Shrimp and Fish Ceviche

My sister’s post about ceviche inspired me to learn more about this flavorsome and healthy dish. I tried for the first time in Mexico. As she said, it is considered a national dish in Peru but many countries in Latin America have their version of this mouth-watering food. It has been one of South America's best-kept secret for centuries, but ceviche is becoming a popular appetizer and it is gaining popularity in North America.

There is a theory that ceviche was created during the ancient Inca civilization in which people used to eat a salted and marinated fish dish. The Spanish contributed the Mediterranean custom of using lemons and onions.

Many Latin American countries have their own version of ceviche (or seviche). In Peru, it is served with slices of cold sweet potatoes or corn-on-the-cob. In Ecuador, it is often served in a large bowl with the guests helping themselves. In Panama, ceviche is accompanied by little pastry shells called “canastitas”. In Mexico, it is usually served with toasted tortillas.

Ceviche is a seafood dish cooked with acidic juices (lemon or lime juice) instead of heat.

It can be eaten as a first course or main dish, depending on what is served with it.

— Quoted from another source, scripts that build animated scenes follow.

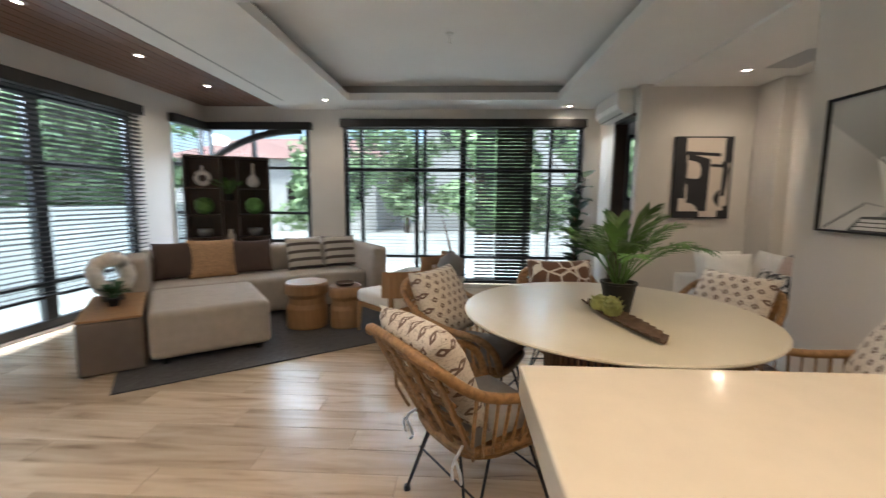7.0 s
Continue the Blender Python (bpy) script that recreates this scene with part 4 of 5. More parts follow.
sheet_shape("floor_tone", ob, ((0.33, 0), (0.48, 0.11), (0.66, 0.115), (0.86, 0.23), (0.86, 0.11), (1, 0)), ARTDARK, -0.0125)
sheet_shape("ramp_tone", ob, ((0.66, 0.115), (0.85, 0.23), (0.85, 0.11)), ARTGREY, -0.014)
for k in range(3):
    a, c = 0.40 + 0.035 * k, 0.955 - 0.022 * k
    sheet_shape("step_tone", ob, ((a, 0.012 + 0.030 * k), (c, 0.012 + 0.030 * k), (c - 0.01, 0.034 + 0.030 * k), (a + 0.015, 0.034 + 0.030 * k)), PAPER, -0.015)
sheet_shape("rail_tone", ob, ((0.05, 0.012), (0.50, 0.205), (0.69, 0.180), (0.69, 0.190), (0.50, 0.220), (0.05, 0.026)), ARTGREY, -0.0125)
sheet_shape("rail_shade", ob, ((0.05, 0.006), (0.30, 0.112), (0.50, 0.199), (0.50, 0.206), (0.05, 0.014)), ARTDARK, -0.014)
ob = picture("black framed print of a white staircase on pale grey", pose(2.82, SW + 0.002, 1.05, 0, 0, 180), PW, PH)
sheet_shape("sky_tone", ob, ((0, 0), (1, 0), (1, 1), (0, 1)), PRINTSKY, -0.010)
sheet_shape("flight_tone", ob, ((0, 0.55), (0.04, 0.53), (0.47, 0.30), (0.86, 0.22), (1, 0.15), (1, 0), (0.68, 0), (0.44, 0.26), (0.12, 0.35), (0, 0.43)), ARTDARK, -0.0125)
for k in range(6):
    u, v = 0.035 + 0.075 * k, 0.555 - 0.045 * k
    sheet_shape("riser_tone", ob, ((u - 0.06, v - 0.006) if k else (0, v - 0.006), (u, v + 0.006), (u + 0.05, v - 0.014), (u + 0.02, v - 0.022)), ARTGREY, -0.014)
    sheet_shape("riser_shade", ob, ((u, v + 0.006), (u + 0.05, v - 0.014), (u + 0.065, v - 0.055), (u + 0.02, v - 0.03)), ARTBLK, -0.0152)
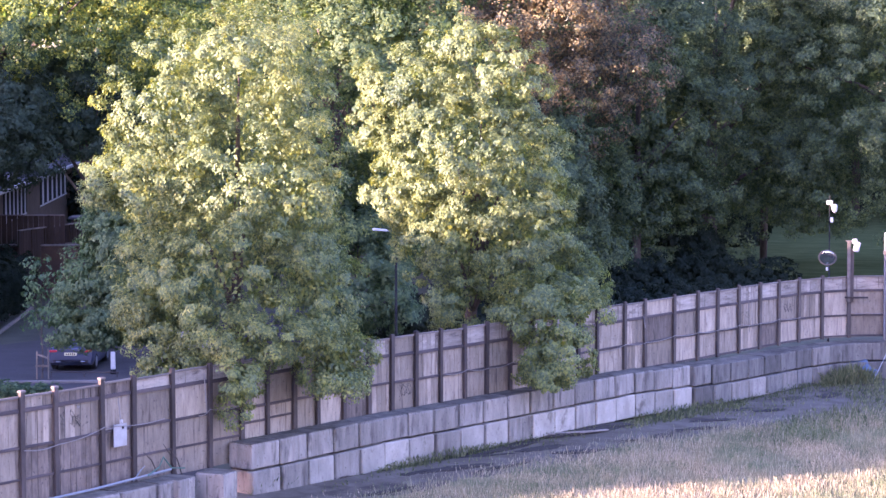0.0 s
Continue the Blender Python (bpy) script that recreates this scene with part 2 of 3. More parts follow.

I have restaurant quality ceviche recipe for you that anyone can make at home:


2 lb of fresh tilapia or sea bass (or other firm white fish), skinless and boneless
1/3 cup of fresh lime juice
½ cup of lemon juice
¼ cup of tomato juice
¼ cup of kennel corn (optional)
¼ teaspoon of ground cayenne pepper (optional)
1 garlic clove, minced
1 cup of red onions, finely chopped
½ cup of cilantro, chopped
10 oz of medium cooked shrimp, thawed and divined (tail off)
Salt, to taste

Cut fish fillets into ½ inch cubes. In a ceramic or glass casserole pan, place the fish, tomato juice, salt, cayenne pepper, lemon and lime juice. Gently mix ingredients to combine. All the fish needs to be covered with lemon and lime juices. Refrigerate for about 3 hours covered. Stir fish to ensure it is cooking evenly.

Stir in the remaining ingredients with the exception of the cilantro. Refrigerate for another 6 hours or overnight.

You know the fish is cooked when it has turned from translucent and pinkish to completely opaque and white.

Stir in corn and cilantro before serving. Serve it with corn chips, lime wedges and avocado slices on the side.


  1. i used to eat fish and would have loved a dish like this. im vegetarian now tho lol!